Nikita and Michael are both trained assassins, and Michael is a double agent helping Nikita take down Division, a secret Government-endorsed agency that’s SUPPOSED to be helping the good guys- but isn’t. Michael and Nikita find themselves on the same side, and so the romantic potential they’ve always had blossoms as they work together and try and stay under Division’s radar.
Despite the fact that their relationship was established early on, there’s plenty of conflicts the writers cook up for this couple. These conflicts aren’t contrived or unbelievable, and EVERY show can learn from the skillful way the writers hold the attention of the audience even without the long-suffering romance.
Some of the conflicts are as follows:
For appearances sake, they have to pretend they aren’t in love as to tip off Division. And then there’s the fact that although Nikita is wholeheartedly against everything Division does, Michael actually sees the good accomplished within the corruption. There’s also the question of when to help Alex (another one of their allies) escape from Division. Nikita is for Alex faking her death and escaping right away, whereas Michael wants her to stay for a few more missions. If that’s not worthy argument-fodder, I don’t know what is.
Sure, Nikita applies a little of the will-they-won’t-they, but it manages to skip to the good stuff and the shorter waiting period actually makes the show more enjoyable.

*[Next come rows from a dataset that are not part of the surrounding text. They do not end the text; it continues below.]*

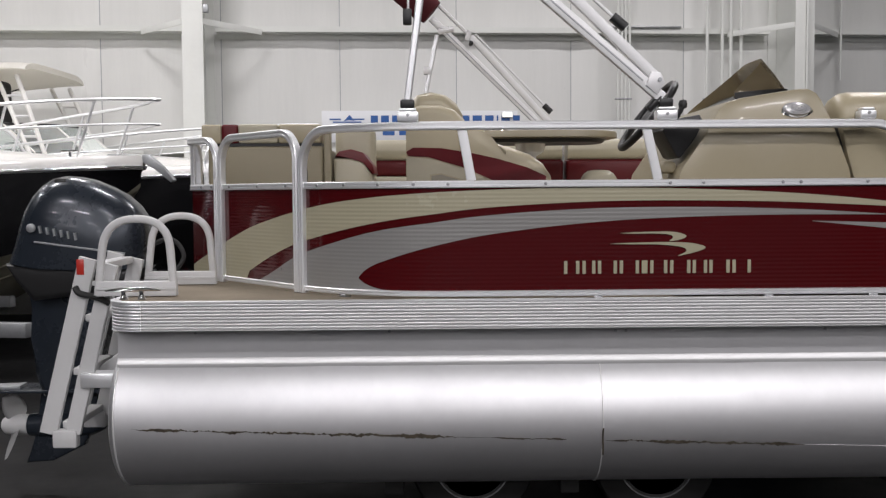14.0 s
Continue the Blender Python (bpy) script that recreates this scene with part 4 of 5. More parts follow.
# ---- folded sun top ----
top = thing("bimini_top", (-1.4, BEAM / 2, Z_TOP), "folded burgundy sun top in its boot on pale aluminium arms", "bimini")
FARY = BEAM - 0.02
for y, sgn in ((0.02, 1), (FARY, -1)):
    # the far half sits a little lower and steeper
    base = Vector((-0.957, y, 1.872)) if sgn > 0 else Vector((-0.935, y, 1.755))
    joint = Vector((-1.80, y, 2.60)) if sgn > 0 else Vector((-1.735, y, 2.54))
    along = (joint - base).normalized()
    perp = Vector((along.z, 0, -along.x))
    if perp.z < 0:
        perp = -perp
    # main arm, slotted
    part("arm", bar(base, joint + along * 0.12, 0.030, 0.043, up=(0, 1, 0), c=0.12), ARM, top, "pale square main arm", 20)
    part("slot", bar(base + along * 0.1 + Vector((0, -0.0155, 0)), joint + Vector((0, -0.0155, 0)), 0.003, 0.006, up=(0, 1, 0), c=0.1), GALV, top)
    # second arm hinged on a plate near the base
    hinge = base + along * 0.055 + perp * 0.012
    a2 = hinge + perp * 0.03
    b2 = base + along * 0.98 + perp * 0.092
    part("arm", bar(a2, b2, 0.026, 0.039, up=(0, 1, 0), c=0.12), ARM, top, "pale square second arm", 20)
    part("arm", bar(b2 - along * 0.02, joint + along * 0.16 + perp * 0.092, 0.022, 0.024, up=(0, 1, 0), c=0.25), ARM, top)
    plate = [hinge - along * 0.03 - perp * 0.018, hinge + along * 0.025 - perp * 0.02, hinge + along * 0.045 + perp * 0.03, hinge + along * 0.015 + perp * 0.052, hinge - along * 0.022 + perp * 0.035]
    part("hinge_plate", extrude([(p.x, p.z) for p in plate], "y", y - 0.024, y + 0.024, 0.005), ARM, top, "pale hinge plate")
    part("bolt", disc(hinge + perp * 0.03 + Vector((0, -sgn * 0.026, 0)), (0, -sgn, 0), 0.008, 0.006, 10), GALV, top)
    part("bracket", bar(b2 + perp * 0.02 + along * 0.03, b2 - perp * 0.035 + along * 0.0, 0.05, 0.035, up=(0, 1, 0)), ARM, top, "slide bracket")
    part("slide_knob", disc(b2 - perp * 0.03 - along * 0.03, (0, -sgn, 0), 0.014, 0.06, 14, 0.003), BLACK, top, "black locking knob")
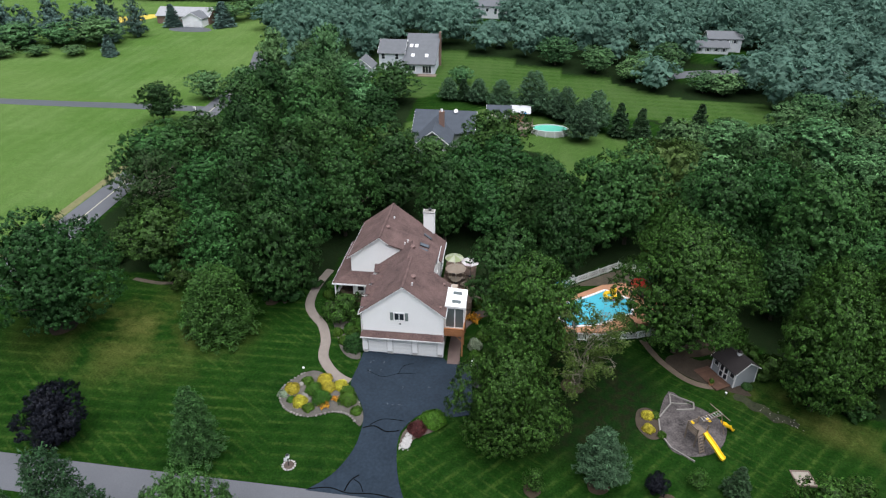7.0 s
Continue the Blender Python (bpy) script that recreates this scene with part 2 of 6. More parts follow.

The “Will They Won’t They” model is a great tool to get audiences to fall in love with the characters that are falling in love with each other. The suspense- if it isn’t drawn out for too long– keeps people tuning in. However, once the couple inevitably gets together, the writers must reinvent the show, and not all shows are up for that challenge and in turn ratings drop. If used sparingly and effectively in tandem with the tone and themes of the show, this device is powerful and can help add depth to the characters.